[start DATA PROVIDED]

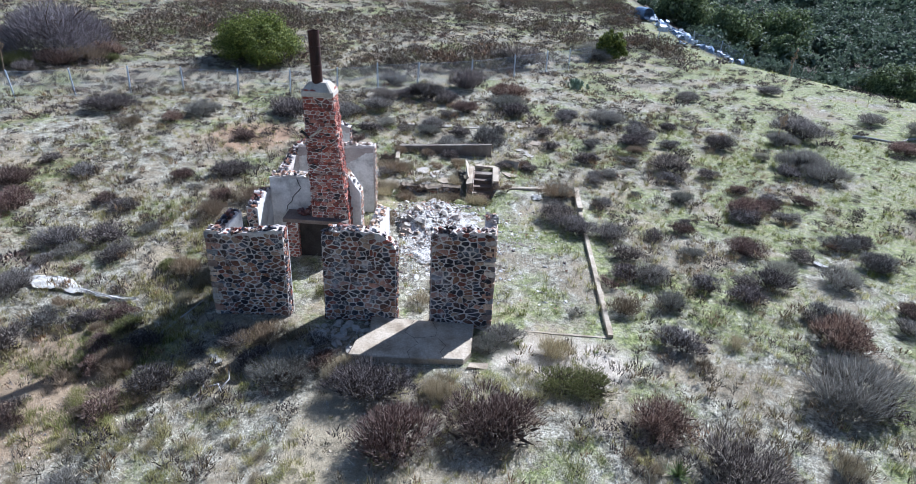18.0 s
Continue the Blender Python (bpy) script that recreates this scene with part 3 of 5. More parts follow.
    masonry_wall("wall_cross_rear", "grey plastered rear cross wall with ragged stone end", (17.72, 21.80), (17.72, 20.5), 0.38, -0.9,
                 [(0, 2.06), (0.2, 2.12), (0.6, 2.10), (1.05, 1.98), (1.3, 1.88)], right="plaster", left="plaster", ends=(False, True), mat=STONE,
                 peeled=[(0, 1.35), (0.3, 1.60), (0.6, 1.5), (0.9, 1.75), (1.28, 1.6)])


def cracked_plaster():
    """Two plaster sheets on the front cross wall, parted by the crack."""
    wall = bpy.data.objects["wall_cross_front"]
    y0, y1, x, lo = 21.795, 20.29, 11.28, -0.66
    line = [(2.06, 0.62), (1.86, 0.66), (1.74, 0.70), (1.62, 0.64), (1.40, 0.50), (1.22, 0.47), (1.05, 0.36), (0.85, 0.33), (0.6, 0.37), (0.3, 0.33), (0.0, 0.35), (-0.66, 0.34)]
    for side in (0, 1):
        s = Shape()
        for z, f in line:
            w = 0.013 * max(0.0, min(1.0, (z + 0.1) / 1.2)) + 0.002 + random.uniform(0, 0.006)
            e = (y0, y0 - f * (y0 - y1) + w) if side == 0 else (y0 - f * (y0 - y1) - w, y1)
            for xx in (x - 0.03, x + 0.003):
                s.v += [(xx, e[0], z + (0.02 if z > 2 and side == 0 else 0)), (xx, e[1], z)]
        for i in range(len(line) - 1):
            a, b = 4 * i, 4 * i + 4
            s.f += [(a, a + 1, b + 1, b), (a + 2, b + 2, b + 3, a + 3), (a, b, b + 2, a + 2), (a + 1, a + 3, b + 3, b + 1)]
        s.f += [(0, 2, 3, 1)]
        part("plaster", s, PLASTER, wall, "cracked grey-white plaster coat")
    # a dark strip behind the gap paints the shade inside the crack
    s = Shape()
    for z, f in line[:-1]:
        y = y0 - f * (y0 - y1)
        s.v += [(x - 0.006, y - 0.06, z), (x - 0.006, y + 0.06, z)]
    s.f = [(2 * i, 2 * i + 1, 2 * i + 3, 2 * i + 2) for i in range(len(line) - 2)]
    part("crack", s, SOOT_AND_SHADE, wall, "dark strip behind the open plaster crack, standing for its shade")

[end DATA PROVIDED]

The listing above needs to be output again exactly. Don't include the pictures.

**EXERCISE ANSWER**:
18.0 s
Continue the Blender Python (bpy) script that recreates this scene with part 3 of 5. More parts follow.
    masonry_wall("wall_cross_rear", "grey plastered rear cross wall with ragged stone end", (17.72, 21.80), (17.72, 20.5), 0.38, -0.9,
                 [(0, 2.06), (0.2, 2.12), (0.6, 2.10), (1.05, 1.98), (1.3, 1.88)], right="plaster", left="plaster", ends=(False, True), mat=STONE,
                 peeled=[(0, 1.35), (0.3, 1.60), (0.6, 1.5), (0.9, 1.75), (1.28, 1.6)])


def cracked_plaster():
    """Two plaster sheets on the front cross wall, parted by the crack."""
    wall = bpy.data.objects["wall_cross_front"]
    y0, y1, x, lo = 21.795, 20.29, 11.28, -0.66
    line = [(2.06, 0.62), (1.86, 0.66), (1.74, 0.70), (1.62, 0.64), (1.40, 0.50), (1.22, 0.47), (1.05, 0.36), (0.85, 0.33), (0.6, 0.37), (0.3, 0.33), (0.0, 0.35), (-0.66, 0.34)]
    for side in (0, 1):
        s = Shape()
        for z, f in line:
            w = 0.013 * max(0.0, min(1.0, (z + 0.1) / 1.2)) + 0.002 + random.uniform(0, 0.006)
            e = (y0, y0 - f * (y0 - y1) + w) if side == 0 else (y0 - f * (y0 - y1) - w, y1)
            for xx in (x - 0.03, x + 0.003):
                s.v += [(xx, e[0], z + (0.02 if z > 2 and side == 0 else 0)), (xx, e[1], z)]
        for i in range(len(line) - 1):
            a, b = 4 * i, 4 * i + 4
            s.f += [(a, a + 1, b + 1, b), (a + 2, b + 2, b + 3, a + 3), (a, b, b + 2, a + 2), (a + 1, a + 3, b + 3, b + 1)]
        s.f += [(0, 2, 3, 1)]
        part("plaster", s, PLASTER, wall, "cracked grey-white plaster coat")
    # a dark strip behind the gap paints the shade inside the crack
    s = Shape()
    for z, f in line[:-1]:
        y = y0 - f * (y0 - y1)
        s.v += [(x - 0.006, y - 0.06, z), (x - 0.006, y + 0.06, z)]
    s.f = [(2 * i, 2 * i + 1, 2 * i + 3, 2 * i + 2) for i in range(len(line) - 2)]
    part("crack", s, SOOT_AND_SHADE, wall, "dark strip behind the open plaster crack, standing for its shade")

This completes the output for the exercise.